■ **YOUR GOAL**: Search the records for the word "script" and report each line that has it.

[Collection entries]
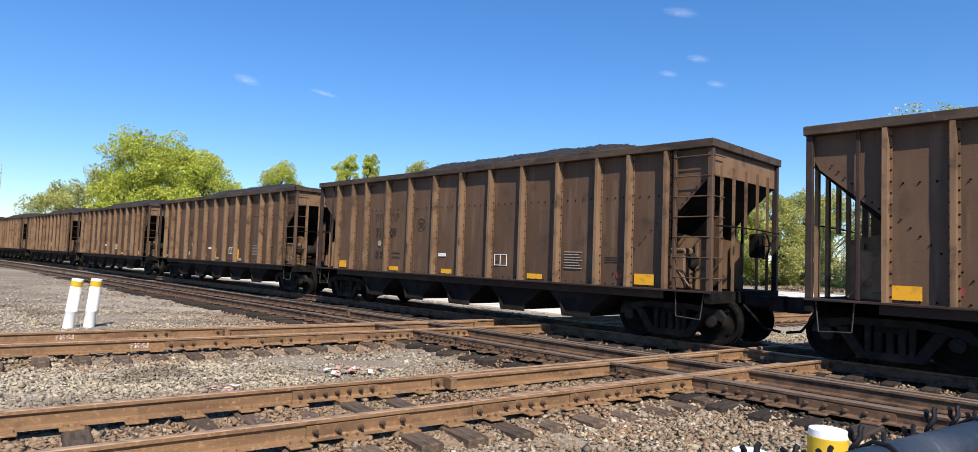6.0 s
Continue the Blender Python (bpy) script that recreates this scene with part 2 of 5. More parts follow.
    def lathe(self, profile, at, axis="y", seg=24, slot=0):
        """Rings (radius, along) round an axis through at."""
        vs, fs = [], []
        for r, a in profile:
            for j in range(seg):
                c, s = r * math.cos(2 * math.pi * j / seg), r * math.sin(2 * math.pi * j / seg)
                q = {"y": (c, a, s), "x": (a, c, s), "z": (c, s, a)}[axis]
                vs.append((at[0] + q[0], at[1] + q[1], at[2] + q[2]))
        for i in range(len(profile) - 1):
            fs += [(i * seg + j, i * seg + (j + 1) % seg, (i + 1) * seg + (j + 1) % seg, (i + 1) * seg + j) for j in range(seg)]
        e = (len(profile) - 1) * seg
        fs += [tuple(range(seg)), tuple(range(e, e + seg))]
        return self.add(vs, fs, slot)

    def data(self, name, mats, smooth=False):
        me = bpy.data.meshes.new(name)
        me.from_pydata(self.v, [], self.f)
        for q in mats if isinstance(mats, (list, tuple)) else [mats]:
            me.materials.append(q)
        if any(self.m):
            me.polygons.foreach_set("material_index", self.m)
        bm = bmesh.new()
        bm.from_mesh(me)
        bmesh.ops.recalc_face_normals(bm, faces=bm.faces[:])
        bm.to_mesh(me)
        bm.free()
        if smooth:
            me.shade_smooth()
            me.set_sharp_from_angle(angle=radians(38))
        return me


def part(name, mesh, mat, parent, label="", smooth=False, at=None):
    """Links a mesh as one object under a thing or a part."""
    ob = new(name, mesh.data(name, mat, smooth))
    ob.parent = parent
    if at is not None:
        ob.matrix_basis = at
    return tagged(ob, label) if label else ob


def thing(name, label, category, at=None, group="", kind=""):
    ob = new(name)
    if at is not None:
        ob.matrix_basis = at
    return tagged(ob, label, category, group, kind)


# ---- plan ----
GAUGE = 1.505
TH_A, TH_B, BEND = -0.8029, 0.6260, -0.0005
A_NEAR, A_FAR, B_NEAR, C_NEAR = 8.45, 12.206, 5.714, 11.964
OFF0 = 13.0
SPEED = 12.05


def on_a(s, off):
    """Place and heading on the main line: s metres along it, off metres from the camera's side."""
    h = TH_A + (BEND * s if s < 0 else 0.0)
    if s < 0:
        x = (math.sin(h) - math.sin(TH_A)) / BEND
        y = (-math.cos(h) + math.cos(TH_A)) / BEND
    else:
        x, y = s * math.cos(TH_A), s * math.sin(TH_A)
    x, y = x - math.sin(TH_A) * OFF0, y + math.cos(TH_A) * OFF0
    return x - math.sin(h) * (off - OFF0), y + math.cos(h) * (off - OFF0), h


def on_b(s, off):
    return s * math.cos(TH_B) - off * math.sin(TH_B), s * math.sin(TH_B) + off * math.cos(TH_B), TH_B
# ---- ground ----
def ground():
    """One sheet to the horizon, finer near the tracks, gently uneven."""
    xs = sorted({*np.round(np.arange(-30, 40.1, 0.5), 2), *np.arange(-160, 200, 10.0), -4000, -1500, -600, -300, 300, 600, 1500, 4000})
    ys = sorted({*np.round(np.arange(-8, 40.1, 0.5), 2), *np.arange(-100, 240, 10.0), -4000, -1500, -500, 300, 600, 1500, 4000})
    m = Mesh()
    for y in ys:
        for x in xs:
            d = math.hypot(x, y)
            far = max(0.0, min(1.0, (d - 30) / 60))
            z = -0.30 + 0.045 * noise.noise((x * 0.6, y * 0.6, 0)) + 0.03 * noise.noise((x * 2.3, y * 2.3, 4)) + far * 0.12
            m.v.append((x, y, z))
    n = len(xs)
    for j in range(len(ys) - 1):
        for i in range(n - 1):
            m.f.append((j * n + i, j * n + i + 1, (j + 1) * n + i + 1, (j + 1) * n + i))
    m.m = [0] * len(m.f)
    return tagged(new("ground", m.data("ground", M_GRAVEL)), "pale grey-brown crushed stone and gravel yard", "ground", kind="structure")


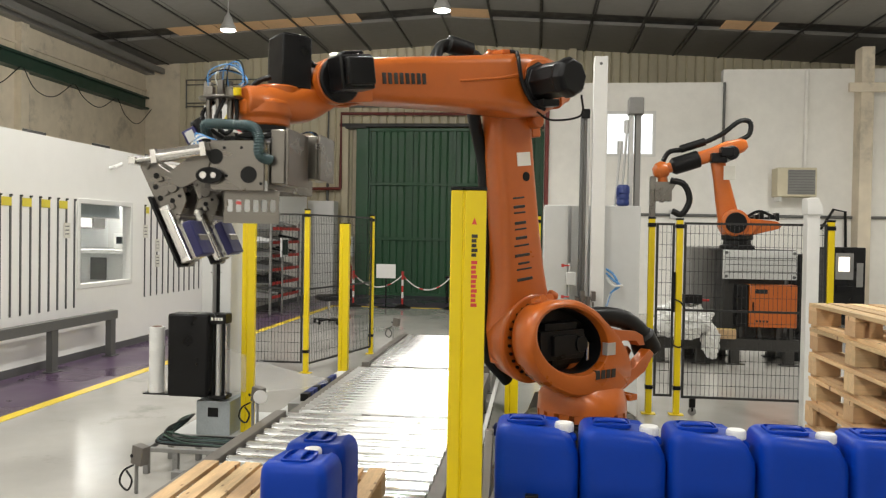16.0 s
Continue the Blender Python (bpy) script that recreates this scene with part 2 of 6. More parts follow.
def rrect(w, h, r, n=5):
    """A rounded rectangle, as (u, v) points."""
    out = []
    r = min(r, w / 2 - 1e-4, h / 2 - 1e-4)
    for cx, cy, a0 in ((w / 2 - r, h / 2 - r, 0), (-w / 2 + r, h / 2 - r, 90), (-w / 2 + r, -h / 2 + r, 180), (w / 2 - r, -h / 2 + r, 270)):
        for i in range(n):
            a = radians(a0 + 90 * i / (n - 1))
            out.append((cx + r * math.cos(a), cy + r * math.sin(a)))
    return out


def prism(bm, pts, axis, a, b, m=None):
    """An outline extruded along an axis from a to b."""
    def at(u, v, s):
        p = Vector({"x": (s, u, v), "y": (u, s, v), "z": (u, v, s)}[axis])
        return m @ p if m else p
    rings(bm, [[at(u, v, s) for u, v in pts] for s in (a, b)])


def part(name, bm, material, parent=None, label="", bevel=0.0, smooth=35, m=None, seg=2):
    """Link a bmesh as one mesh object under a thing or a part."""
    bmesh.ops.recalc_face_normals(bm, faces=bm.faces)
    me = bpy.data.meshes.new(name)
    bm.to_mesh(me)
    bm.free()
    me.materials.append(material)
    if smooth:
        me.shade_smooth()
        me.set_sharp_from_angle(angle=radians(smooth))
    ob = new(name, me)
    if parent:
        ob.parent = parent
    if m:
        ob.matrix_basis = m
    if bevel:
        md = ob.modifiers.new("edge", "BEVEL")
        md.width, md.segments, md.limit_method, md.angle_limit = bevel, seg, "ANGLE", radians(40)
        md.harden_normals = False
    if label:
        ob["label"] = label
    return ob


def thing(name, label, category, m=None, group="", kind=""):
    ob = new(name)
    ob.empty_display_size = 0.1
    if m:
        ob.matrix_basis = m
    return tagged(ob, label, category, group, kind)


def B():
    return bmesh.new()


def box_part(name, dims, material, parent=None, label="", bevel=0.004, m=None):
    bm = B()
    bx(bm, *dims)
    return part(name, bm, material, parent, label, bevel, m=m)


# ---- structure ----
BACK, LEFT, RIGHT, FRONT = 22.7, -11.5, 9.5, -5.0
RIDGE_X, RIDGE_Z, SLOPE = -2.4, 7.11, 0.06


def roof_z(x):
    return RIDGE_Z - SLOPE * abs(x - RIDGE_X)


def structure(name, bm, material, label, bevel=0.0):
    return tagged(part(name, bm, material, None, "", bevel), label, name.split("_")[0], kind="structure")


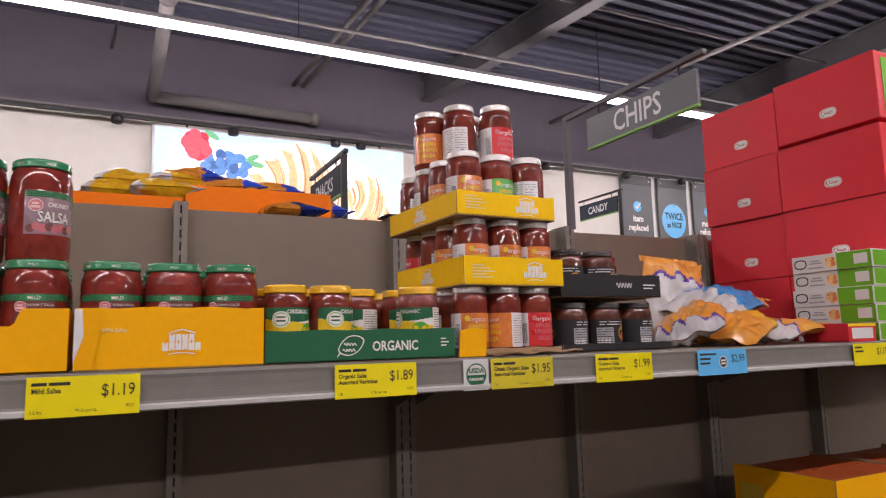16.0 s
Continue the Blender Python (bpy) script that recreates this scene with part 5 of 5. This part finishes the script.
# ---- crinkled foil bags ----
def bag(label, w, h, fat, mats, zones, at, seed, group="crumpled snack bags", category="snack bag", limp=0.0, taper=0.0, mound=0.0, decals=(), crumple=1.0, seal=True):
    """A pillow bag: two puffed foil sheets, crimped at both ends, with printed zones by height."""
    e = thing("snack_bag", label, category, at, group)
    nx, nz = 40, 46
    bm = bmesh.new()
    grid = {}
    for s in (0, 1):
        for i in range(nx + 1):
            for j in range(nz + 1):
                u, v = i / nx * 2 - 1, j / nz * 2 - 1
                puff = max(0.0, 1 - abs(u) ** 2.2) ** 0.62 * max(0.0, 1 - abs(v) ** 3.0) ** 0.75
                q = Vector((u * 1.6 + seed * 5, v * 1.5, s * 5.0))
                broad_ = noise.noise(q) * 0.34 + noise.noise(q * 2.1) * 0.14
                gather = (1 - 2 * abs(noise.noise(Vector((u * 5.5 + seed, v * 1.1, 3.0 + s))))) * abs(v) ** 1.5
                ridge = 0.5 - abs(noise.noise(Vector((u * 1.8 + v * 1.1 + seed, v * 1.9 - u * 0.8, 9.0 + s))))
                side = 1 if s else -1
                y = side * (fat / 2) * puff * (0.95 + broad_) + side * 0.0012
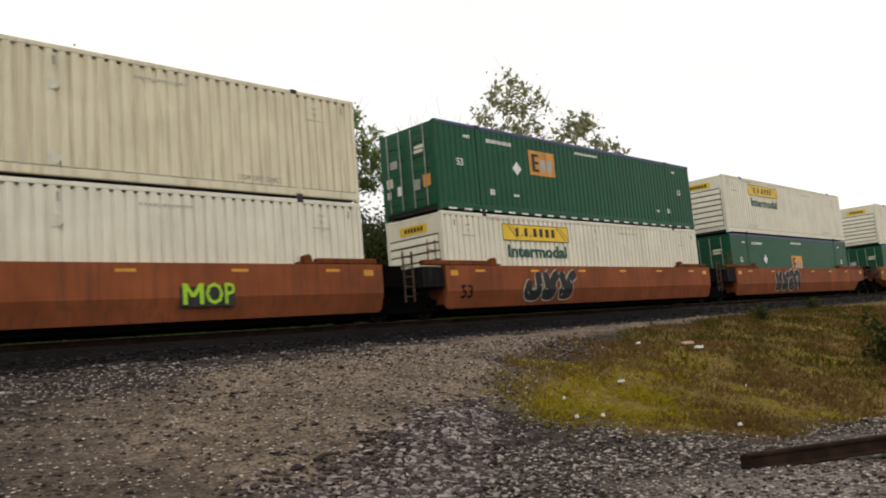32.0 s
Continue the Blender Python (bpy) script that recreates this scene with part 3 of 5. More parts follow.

■ **FINAL ANSWER**:
Continue the Blender Python (bpy) script that recreates this scene with part 2 of 5. More parts follow.
Continue the Blender Python (bpy) script that recreates this scene with part 2 of 6. More parts follow.
Continue the Blender Python (bpy) script that recreates this scene with part 5 of 5. This part finishes the script.
Continue the Blender Python (bpy) script that recreates this scene with part 3 of 5. More parts follow.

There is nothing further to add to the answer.